O governador Marconi Perillo se esquivou, com habilidade,
das questões mais graves, em seu depoimento na CPMI. Registre-se que ele se
encontrava mais do que tranqüilo, mesmo respondendo às indagações precisas do
relator, até que chegou a vez do deputado Miro Teixeira. O experiente homem
público, mesmo tendo como ponto de partida o caso menor, que é o da venda da
casa de Perillo, deixou, na argúcia de suas perguntas, graves suspeitas.

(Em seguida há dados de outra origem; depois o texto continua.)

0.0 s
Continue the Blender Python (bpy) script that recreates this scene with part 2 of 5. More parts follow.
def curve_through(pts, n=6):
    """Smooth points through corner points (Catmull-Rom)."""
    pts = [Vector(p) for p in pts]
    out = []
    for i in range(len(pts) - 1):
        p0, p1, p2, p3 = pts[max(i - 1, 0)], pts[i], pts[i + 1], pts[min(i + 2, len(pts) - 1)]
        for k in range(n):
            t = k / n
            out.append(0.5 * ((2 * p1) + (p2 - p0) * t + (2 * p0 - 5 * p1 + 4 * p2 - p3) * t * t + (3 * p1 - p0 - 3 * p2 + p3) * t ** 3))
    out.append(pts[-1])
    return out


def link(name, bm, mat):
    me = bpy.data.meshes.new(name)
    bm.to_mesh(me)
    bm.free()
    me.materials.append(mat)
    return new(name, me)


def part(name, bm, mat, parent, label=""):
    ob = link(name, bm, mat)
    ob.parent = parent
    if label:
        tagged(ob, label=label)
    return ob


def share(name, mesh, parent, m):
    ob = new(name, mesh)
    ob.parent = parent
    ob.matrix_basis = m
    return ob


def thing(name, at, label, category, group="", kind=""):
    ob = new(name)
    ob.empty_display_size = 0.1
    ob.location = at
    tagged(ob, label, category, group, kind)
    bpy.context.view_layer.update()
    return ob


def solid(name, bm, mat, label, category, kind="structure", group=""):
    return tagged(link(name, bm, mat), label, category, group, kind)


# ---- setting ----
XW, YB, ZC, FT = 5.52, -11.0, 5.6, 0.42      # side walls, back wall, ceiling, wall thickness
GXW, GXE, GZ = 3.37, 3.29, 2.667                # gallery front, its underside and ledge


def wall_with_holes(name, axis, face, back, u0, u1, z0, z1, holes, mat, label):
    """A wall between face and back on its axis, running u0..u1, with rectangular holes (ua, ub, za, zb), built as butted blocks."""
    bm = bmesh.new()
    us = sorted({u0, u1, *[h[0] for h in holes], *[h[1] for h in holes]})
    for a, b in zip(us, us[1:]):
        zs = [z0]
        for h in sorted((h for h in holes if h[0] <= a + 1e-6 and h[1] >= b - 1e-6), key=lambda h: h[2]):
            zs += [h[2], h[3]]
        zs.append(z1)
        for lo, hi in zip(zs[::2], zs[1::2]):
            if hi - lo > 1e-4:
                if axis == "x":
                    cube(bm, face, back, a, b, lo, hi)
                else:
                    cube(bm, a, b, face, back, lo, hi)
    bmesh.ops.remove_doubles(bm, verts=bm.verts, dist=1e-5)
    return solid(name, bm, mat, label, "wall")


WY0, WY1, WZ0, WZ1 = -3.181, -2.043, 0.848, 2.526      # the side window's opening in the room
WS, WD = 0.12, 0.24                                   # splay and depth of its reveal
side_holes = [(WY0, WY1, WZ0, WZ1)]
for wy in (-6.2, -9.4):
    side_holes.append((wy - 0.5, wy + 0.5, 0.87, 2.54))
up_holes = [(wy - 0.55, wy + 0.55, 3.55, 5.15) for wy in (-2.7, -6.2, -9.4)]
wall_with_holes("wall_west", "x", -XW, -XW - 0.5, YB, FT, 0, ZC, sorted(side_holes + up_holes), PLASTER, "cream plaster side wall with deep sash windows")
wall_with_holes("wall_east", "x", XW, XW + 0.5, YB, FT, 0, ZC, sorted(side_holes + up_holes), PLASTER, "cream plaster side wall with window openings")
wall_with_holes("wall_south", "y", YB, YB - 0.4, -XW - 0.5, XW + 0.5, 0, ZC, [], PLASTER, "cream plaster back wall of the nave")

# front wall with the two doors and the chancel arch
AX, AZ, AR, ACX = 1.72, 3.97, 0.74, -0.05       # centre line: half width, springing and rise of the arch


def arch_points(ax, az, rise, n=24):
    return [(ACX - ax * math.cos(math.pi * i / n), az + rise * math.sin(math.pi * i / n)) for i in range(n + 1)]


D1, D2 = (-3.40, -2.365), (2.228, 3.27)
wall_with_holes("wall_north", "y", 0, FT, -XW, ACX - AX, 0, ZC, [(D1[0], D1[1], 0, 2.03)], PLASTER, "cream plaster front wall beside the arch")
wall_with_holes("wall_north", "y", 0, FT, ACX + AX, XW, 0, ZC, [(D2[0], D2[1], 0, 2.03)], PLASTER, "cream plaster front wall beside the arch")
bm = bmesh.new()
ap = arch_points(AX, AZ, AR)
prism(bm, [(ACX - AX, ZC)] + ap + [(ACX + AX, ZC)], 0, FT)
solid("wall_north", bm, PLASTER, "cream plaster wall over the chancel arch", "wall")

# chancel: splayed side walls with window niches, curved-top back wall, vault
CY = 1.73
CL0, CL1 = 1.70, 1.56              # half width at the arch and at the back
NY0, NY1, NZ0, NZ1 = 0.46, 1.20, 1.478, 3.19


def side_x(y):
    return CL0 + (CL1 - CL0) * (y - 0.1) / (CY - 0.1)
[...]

Como pôde o governador receber o dinheiro de uma empresa e
passar a escritura a um particular? Também ficou claro a quem ouviu o
governador ser difícil que ele ignorasse as atividades ilícitas do apontado
contraventor; ele conhecia, com intimidade, a sua vida empresarial, social e
familiar.
O caso Cachoeira – e a advertência de Pedro Simon é
importante – mostra como a nação está acossada por um inimigo interno
insidioso, que é o crime organizado. Os recursos públicos são desviados para
alimentar um estado clandestino, que está deixando de ser paralelo, para
constituir o núcleo do poder, em alguns municípios, em muitos estados e na
própria União. Essa erosão interna da nacionalidade brasileira, que se
assemelha a uma gangrena, coincide com o cerco internacional contra o nosso
país.
Enquanto parte da opinião nacional acompanha, indignada, as
revelações do esquema Cachoeira, articula-se eixo internacional entre os
Estados Unidos, a Espanha e todos os países da Costa do Pacífico, com a exceção
do Equador e da Nicarágua, contra o nosso povo, mediante a Aliança do Pacífico.

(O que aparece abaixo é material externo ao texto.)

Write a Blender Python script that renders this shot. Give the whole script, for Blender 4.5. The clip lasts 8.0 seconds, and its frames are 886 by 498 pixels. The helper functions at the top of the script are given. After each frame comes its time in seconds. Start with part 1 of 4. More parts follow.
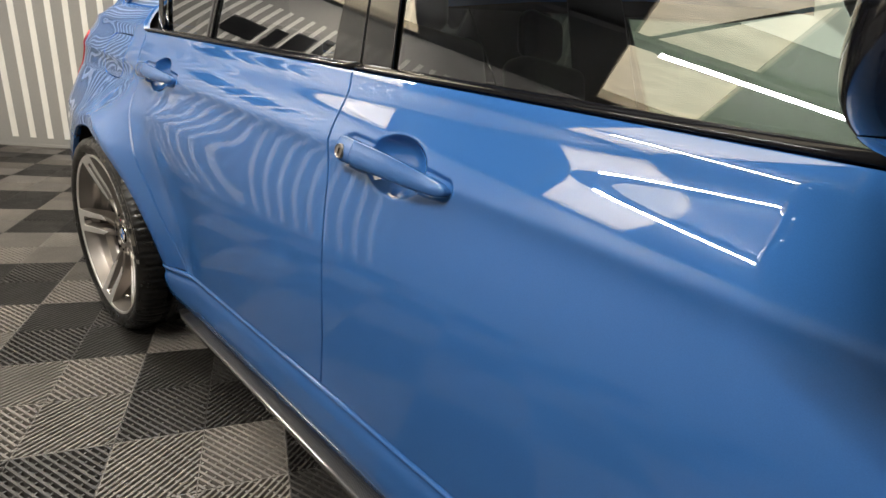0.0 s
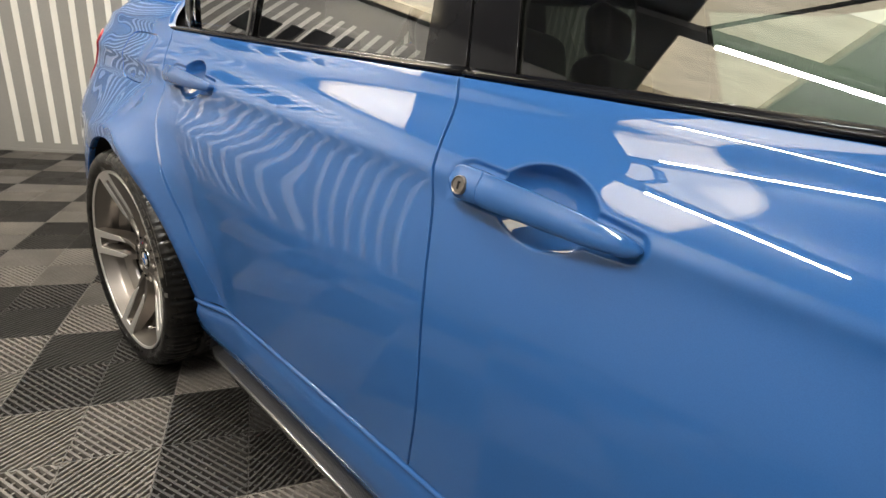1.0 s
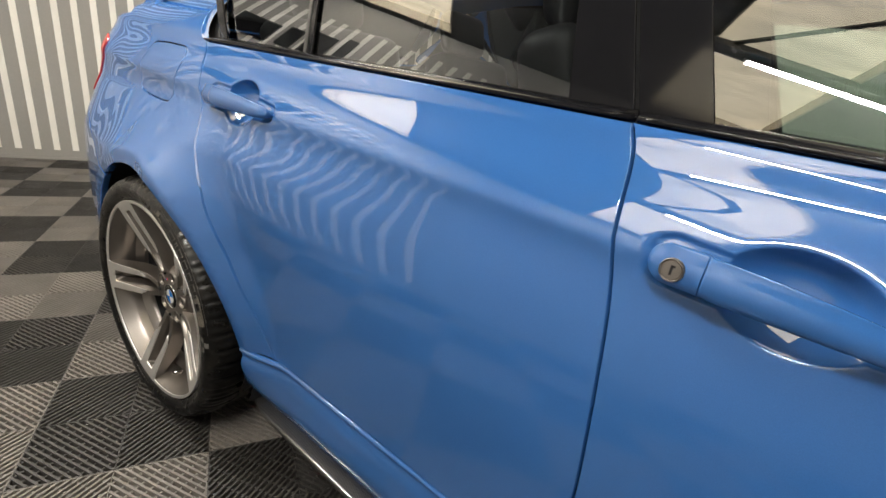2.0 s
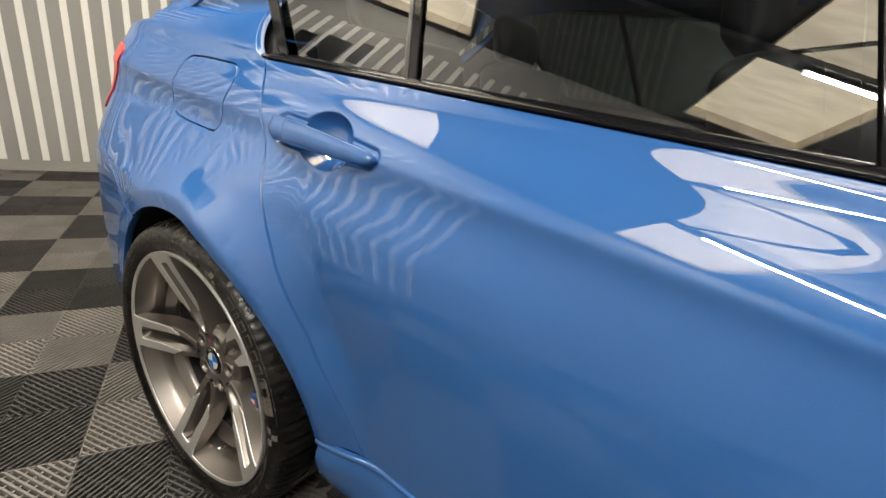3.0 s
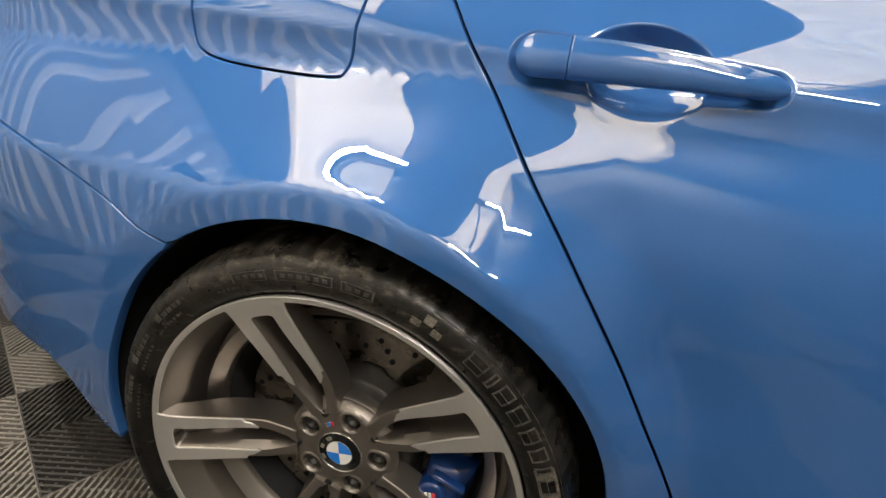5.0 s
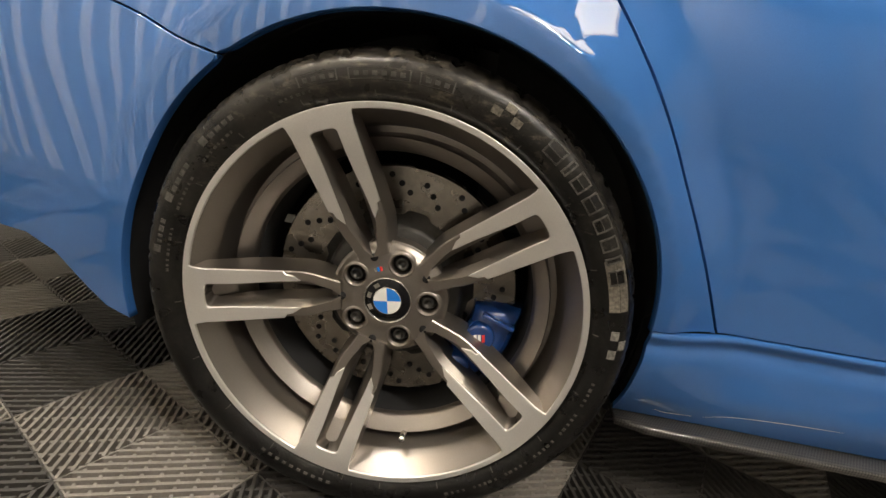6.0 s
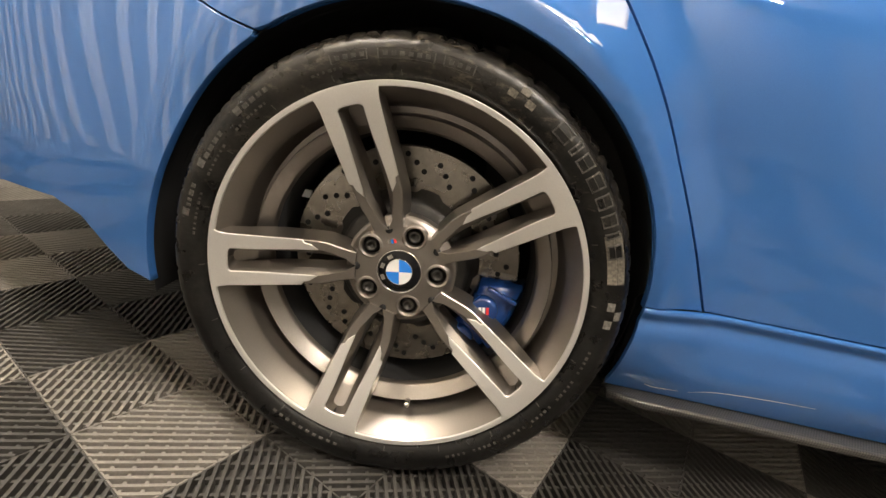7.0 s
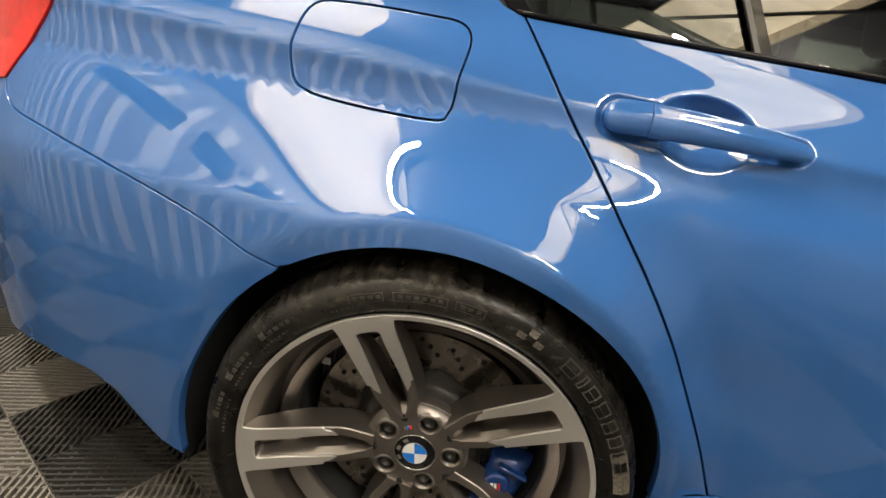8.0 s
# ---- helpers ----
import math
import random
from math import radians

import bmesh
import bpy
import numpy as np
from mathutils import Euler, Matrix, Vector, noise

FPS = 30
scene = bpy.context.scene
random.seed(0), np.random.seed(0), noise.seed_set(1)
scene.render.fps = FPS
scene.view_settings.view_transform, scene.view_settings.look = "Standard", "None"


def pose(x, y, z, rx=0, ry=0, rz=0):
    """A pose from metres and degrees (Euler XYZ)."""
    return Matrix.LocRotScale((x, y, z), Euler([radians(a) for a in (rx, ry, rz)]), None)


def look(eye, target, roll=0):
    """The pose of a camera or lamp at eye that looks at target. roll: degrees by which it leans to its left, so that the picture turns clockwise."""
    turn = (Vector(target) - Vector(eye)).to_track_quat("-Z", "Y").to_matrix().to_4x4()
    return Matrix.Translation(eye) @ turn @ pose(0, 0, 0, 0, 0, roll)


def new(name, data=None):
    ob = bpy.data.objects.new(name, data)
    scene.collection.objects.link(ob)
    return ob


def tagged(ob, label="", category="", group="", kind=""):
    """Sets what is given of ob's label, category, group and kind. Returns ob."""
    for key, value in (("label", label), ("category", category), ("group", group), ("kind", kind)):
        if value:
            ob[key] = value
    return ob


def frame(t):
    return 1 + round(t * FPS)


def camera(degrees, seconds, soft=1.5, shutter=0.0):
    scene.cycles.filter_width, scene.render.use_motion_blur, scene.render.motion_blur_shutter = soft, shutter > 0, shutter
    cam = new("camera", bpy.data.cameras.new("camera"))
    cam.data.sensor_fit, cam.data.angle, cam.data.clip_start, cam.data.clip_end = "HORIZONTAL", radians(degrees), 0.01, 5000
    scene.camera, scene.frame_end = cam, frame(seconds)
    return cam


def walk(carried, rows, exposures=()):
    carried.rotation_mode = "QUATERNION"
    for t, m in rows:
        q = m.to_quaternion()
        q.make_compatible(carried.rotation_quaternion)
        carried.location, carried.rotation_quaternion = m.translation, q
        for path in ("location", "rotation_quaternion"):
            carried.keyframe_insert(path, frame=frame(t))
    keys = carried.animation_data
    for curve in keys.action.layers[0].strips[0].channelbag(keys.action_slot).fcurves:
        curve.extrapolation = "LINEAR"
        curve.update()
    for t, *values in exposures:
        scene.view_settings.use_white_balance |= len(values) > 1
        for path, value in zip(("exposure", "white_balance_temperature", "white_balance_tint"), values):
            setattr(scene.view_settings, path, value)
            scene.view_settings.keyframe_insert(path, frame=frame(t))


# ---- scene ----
from mathutils.geometry import delaunay_2d_cdt

cam = camera(90.1, 8.0)
PATH = [
    (0, (1.801, -0.415, 0.965), (0.618, 1.05, 0.292), 7.9),
    (0.5, (1.655, -0.392, 0.97), (0.467, 1.067, 0.291), 7.6),
    (1, (1.526, -0.392, 0.96), (0.338, 1.063, 0.276), 7.5),
    (1.5, (1.393, -0.415, 0.97), (0.226, 1.056, 0.282), 7.5),
    (1.7, (1.344, -0.431, 0.977), (0.192, 1.053, 0.292), 7.7),
    (2.8, (0.971, -0.43, 1.013), (-0.098, 1.111, 0.317), 7.8),
    (3, (0.911, -0.42, 1.014), (-0.169, 1.115, 0.321), 7.8),
    (3.5, (0.745, -0.436, 1.002), (-0.317, 1.11, 0.309), 8.1),
    (4, (0.544, -0.477, 0.978), (-0.447, 1.12, 0.293), 8.8),
    (4.2, (0.474, -0.471, 0.964), (-0.476, 1.153, 0.284), 7.5),
    (5.3, (0.196, -0.468, 0.794), (-0.122, 1.393, 0.137), 6.2),
    (5.5, (0.171, -0.505, 0.738), (-0.092, 1.373, 0.102), 6.0),
    (6, (0.136, -0.584, 0.619), (-0.071, 1.307, 0.002), 7.5),
    (6.5, (0.125, -0.631, 0.574), (-0.046, 1.271, -0.018), 9.3),
    (7, (0.118, -0.643, 0.585), (-0.048, 1.261, -0.004), 10.0),
    (7.5, (0.087, -0.613, 0.702), (-0.087, 1.288, 0.105), 9.8),
    (8, (0.059, -0.583, 0.893), (-0.154, 1.3, 0.253), 9.1),
]
EXPOSURES = [(0.0, -0.21, 6500, 10), (3.0, -0.25, 6550, 10), (4.0, -0.31, 6650, 10), (5.5, -0.24, 6900, 10), (6.5, 0.42, 7100, 12), (7.0, 0.45, 7150, 12), (7.5, 0.28, 7150, 11), (8.0, -0.21, 7050, 10)]
walk(cam, [(t, look(eye, target, roll)) for t, eye, target, roll in PATH], EXPOSURES)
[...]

Não há qualquer dissimulação.
Como informa a publicação Tal Cual, da oposição venezuelana,
o foro funciona ativamente e já celebrou seis reuniões de alto nível. “Os
quatro países signatários da nova Aliança do Pacífico – revela a publicação –
têm, todos eles, governos de centro ou centro-direita, crêem no capitalismo,
são amigos dos Estados Unidos, e favorecem os tratados de livre comércio e o
princípio do livre-comércio em geral. Une-os sobretudo um temor comum e impulso
defensivo frente à ascendente potência hegemônica ou neo-imperial que é o
Brasil”. E termina: “sentimo-nos satisfeitos e aliviados pelo surgimento do
muro de contenção à expansão brasileira, que é a Aliança do Pacífico”.
Assim, os Estados Unidos cuidam de retomar a sua influência
e presença militar na América Latina. Nesse sentido, procuram valer-se da
Aliança do Pacífico para estabelecer bases militares cercando o Brasil, da
Colômbia ao sul do Chile. Leon Paneta, o Secretário de Defesa dos Estados
Unidos, acaba de acertar com o presidente do Chile, Sebastián Piñera, o
estabelecimento de uma base norte-americana em Fuerte Aguayo, nas proximidades
de Valparaíso. Entre outras missões dos militares americanos está a de treinar
os carabineiros chilenos, a fim de coibir manifestações populares. Há, ao mesmo
tempo, uma orquestração da imprensa e dos meios políticos e empresariais, a fim
de reabilitar a figura do ditador Pinochet.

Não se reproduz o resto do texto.